◆ **Available data**

+ + + +

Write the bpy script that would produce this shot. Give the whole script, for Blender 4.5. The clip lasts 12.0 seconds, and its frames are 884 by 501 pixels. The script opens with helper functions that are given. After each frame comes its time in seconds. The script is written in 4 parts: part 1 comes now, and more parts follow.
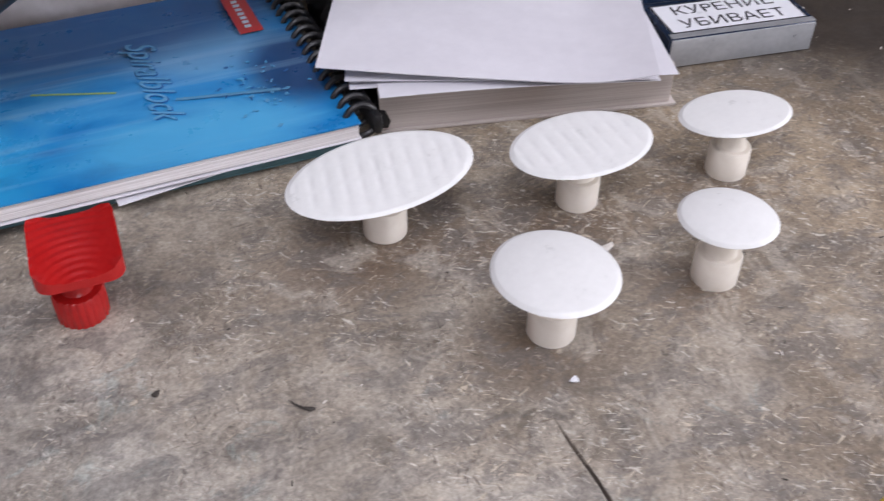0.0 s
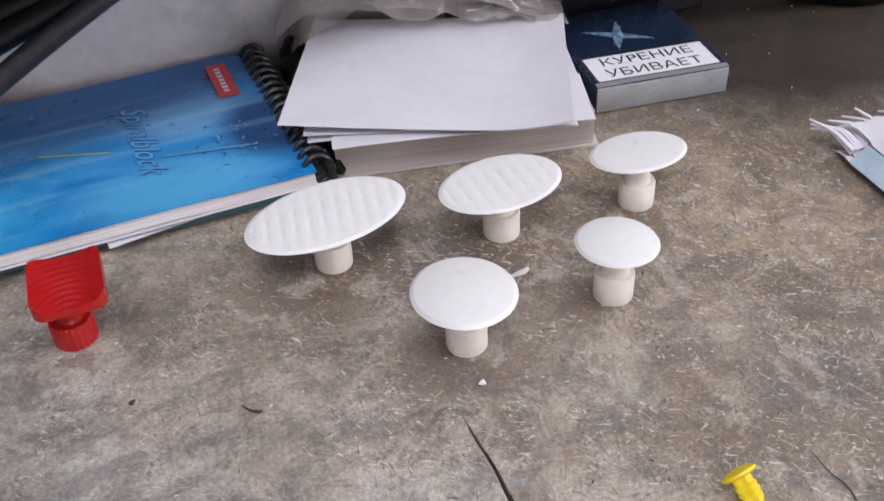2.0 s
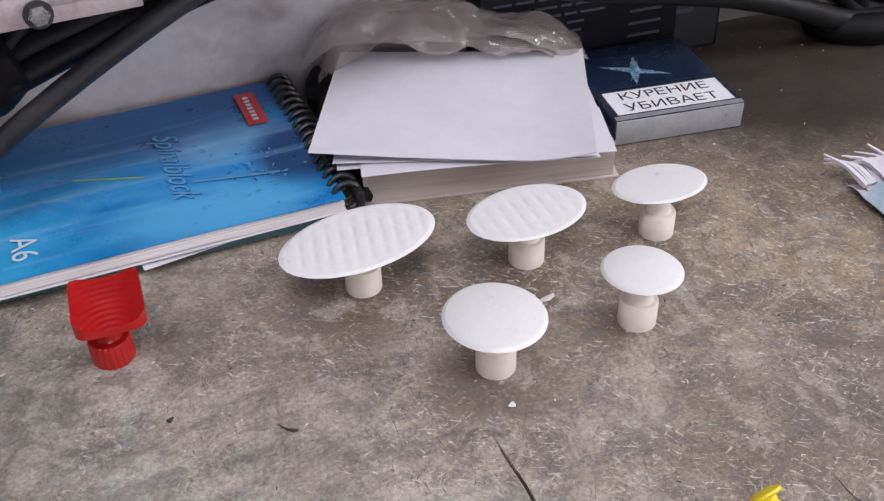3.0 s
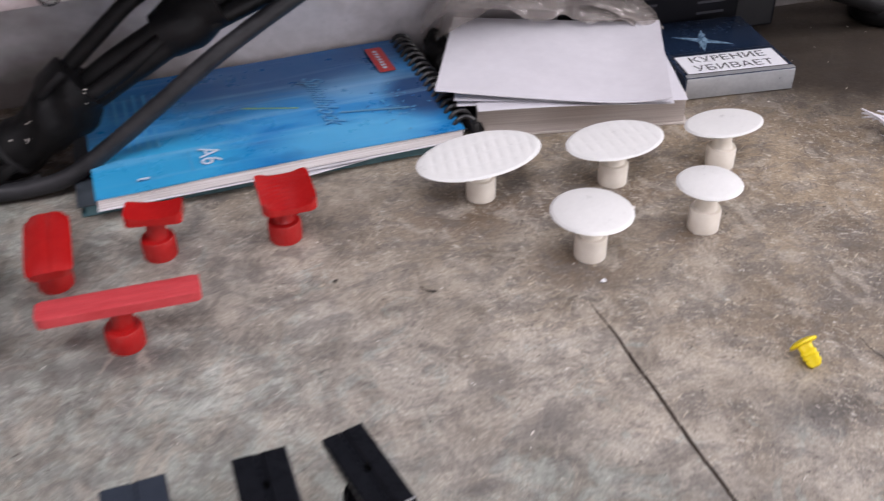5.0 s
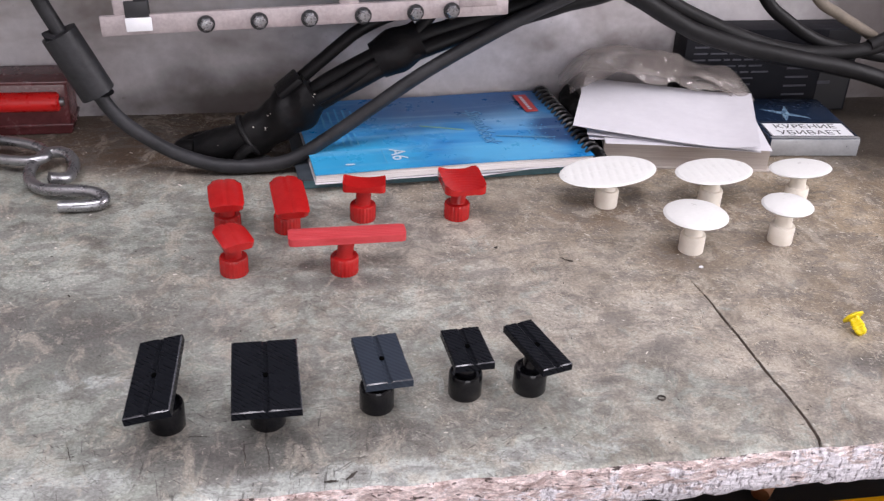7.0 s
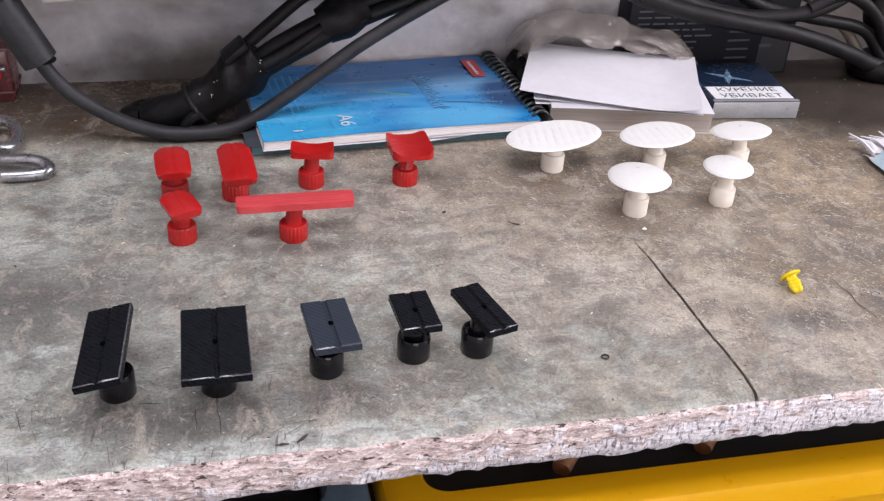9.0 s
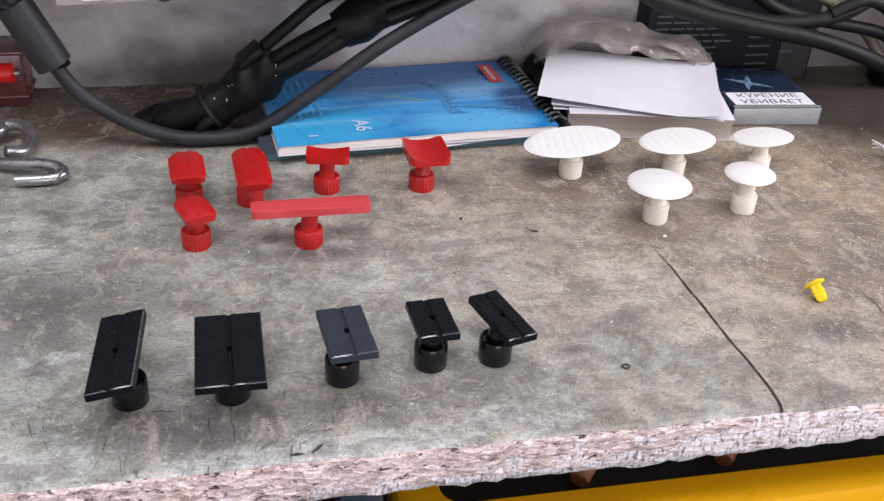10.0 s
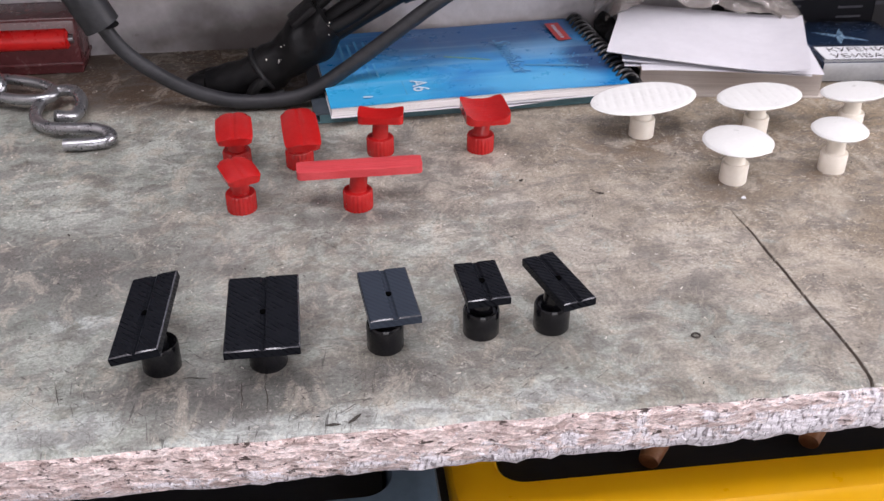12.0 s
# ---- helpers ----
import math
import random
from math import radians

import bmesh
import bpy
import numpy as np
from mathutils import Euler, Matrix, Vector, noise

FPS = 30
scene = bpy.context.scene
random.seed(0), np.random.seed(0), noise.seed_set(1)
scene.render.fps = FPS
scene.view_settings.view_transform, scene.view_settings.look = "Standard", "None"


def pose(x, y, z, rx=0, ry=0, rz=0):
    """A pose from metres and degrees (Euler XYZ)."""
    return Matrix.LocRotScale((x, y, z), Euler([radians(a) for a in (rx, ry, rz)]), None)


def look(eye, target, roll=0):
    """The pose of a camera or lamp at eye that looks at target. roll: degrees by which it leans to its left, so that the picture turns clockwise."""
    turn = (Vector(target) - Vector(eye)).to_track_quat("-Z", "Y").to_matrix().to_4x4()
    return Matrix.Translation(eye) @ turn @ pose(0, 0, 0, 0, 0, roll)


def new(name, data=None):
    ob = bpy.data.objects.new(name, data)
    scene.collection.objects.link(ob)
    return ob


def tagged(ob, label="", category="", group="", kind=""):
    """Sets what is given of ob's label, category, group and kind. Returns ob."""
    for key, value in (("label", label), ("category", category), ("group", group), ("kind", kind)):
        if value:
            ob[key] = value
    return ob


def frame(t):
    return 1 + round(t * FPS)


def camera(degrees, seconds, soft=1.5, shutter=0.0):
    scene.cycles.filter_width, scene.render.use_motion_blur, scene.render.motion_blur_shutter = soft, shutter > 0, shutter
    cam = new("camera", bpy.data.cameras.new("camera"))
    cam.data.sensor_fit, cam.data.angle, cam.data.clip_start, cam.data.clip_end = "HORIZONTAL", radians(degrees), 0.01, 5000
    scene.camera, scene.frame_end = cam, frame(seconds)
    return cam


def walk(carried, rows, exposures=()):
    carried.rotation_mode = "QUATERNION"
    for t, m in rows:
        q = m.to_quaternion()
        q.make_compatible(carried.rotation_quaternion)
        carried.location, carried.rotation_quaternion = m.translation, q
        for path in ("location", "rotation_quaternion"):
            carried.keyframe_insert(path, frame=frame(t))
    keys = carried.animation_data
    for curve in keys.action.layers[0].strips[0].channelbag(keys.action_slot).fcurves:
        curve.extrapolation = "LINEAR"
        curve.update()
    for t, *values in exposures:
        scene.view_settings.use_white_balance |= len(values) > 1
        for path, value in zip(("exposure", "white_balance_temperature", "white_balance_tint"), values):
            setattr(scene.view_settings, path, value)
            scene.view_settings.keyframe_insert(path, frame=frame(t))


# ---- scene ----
cam = camera(48.0, 12.0, soft=1.3, shutter=0.4)
PATH = [
    (0, (-0.002, -0.009, 0.181), (0.513, 1.4, -1.141), 0.9),
    (0.5, (0.011, -0.022, 0.188), (0.553, 1.396, -1.115), 0.2),
    (1, (0.018, -0.03, 0.192), (0.494, 1.414, -1.108), -2.1),
    (1.5, (0.027, -0.039, 0.19), (0.457, 1.408, -1.122), -3.8),
    (2, (0.018, -0.055, 0.207), (0.463, 1.435, -1.051), -3.0),
    (2.5, (0.009, -0.057, 0.211), (0.479, 1.457, -1.009), -2.1),
    (2.7, (0.007, -0.058, 0.211), (0.478, 1.466, -0.996), -2.1),
    (4.3, (-0.012, -0.079, 0.218), (0.4675, 1.42, -1.015), -0.4),
    (4.5, (-0.018, -0.09, 0.218), (0.447, 1.425, -1.0015), -0.8),
    (5, (-0.047, -0.135, 0.228), (0.357, 1.424, -0.958), -1.2),
    (5.5, (-0.096, -0.203, 0.236), (0.24, 1.413, -0.893), 0.4),
    (6, (-0.117, -0.251, 0.248), (0.205, 1.382, -0.861), 1.6),
    (6.5, (-0.12, -0.26, 0.248), (0.181, 1.444, -0.754), 1.5),
    (7, (-0.119, -0.253, 0.244), (0.21, 1.443, -0.765), 2.8),
    (9, (-0.117, -0.258, 0.247), (0.297, 1.383, -0.818), 3.7),
    (9.5, (-0.118, -0.255, 0.245), (0.297, 1.388, -0.817), 3.8),
    (10, (-0.118, -0.252, 0.243), (0.274, 1.402, -0.811), 3.5),
    (10.5, (-0.116, -0.252, 0.245), (0.262, 1.41, -0.802), 3.2),
    (11, (-0.11, -0.251, 0.243), (0.249, 1.414, -0.805), 3.0),
    (11.5, (-0.111, -0.249, 0.232), (0.191, 1.429, -0.814), 2.1),
    (12, (-0.1, -0.236, 0.22), (0.116, 1.432, -0.863), 0.2),
]
walk(cam, [(t, look(eye, target, roll)) for t, eye, target, roll in PATH], exposures=((0.0, -0.38, 6300, 10.5), (2.5, -0.44, 6400, 11), (4.5, -0.50, 6520, 11.5), (5.6, -0.10, 6620, 11.5), (12.0, -0.04, 6620, 11.0)))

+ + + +

◆ **Exercise details**
Extract each line holding the string "soft".

◆ **Written response**
def camera(degrees, seconds, soft=1.5, shutter=0.0):
    scene.cycles.filter_width, scene.render.use_motion_blur, scene.render.motion_blur_shutter = soft, shutter > 0, shutter
cam = camera(48.0, 12.0, soft=1.3, shutter=0.4)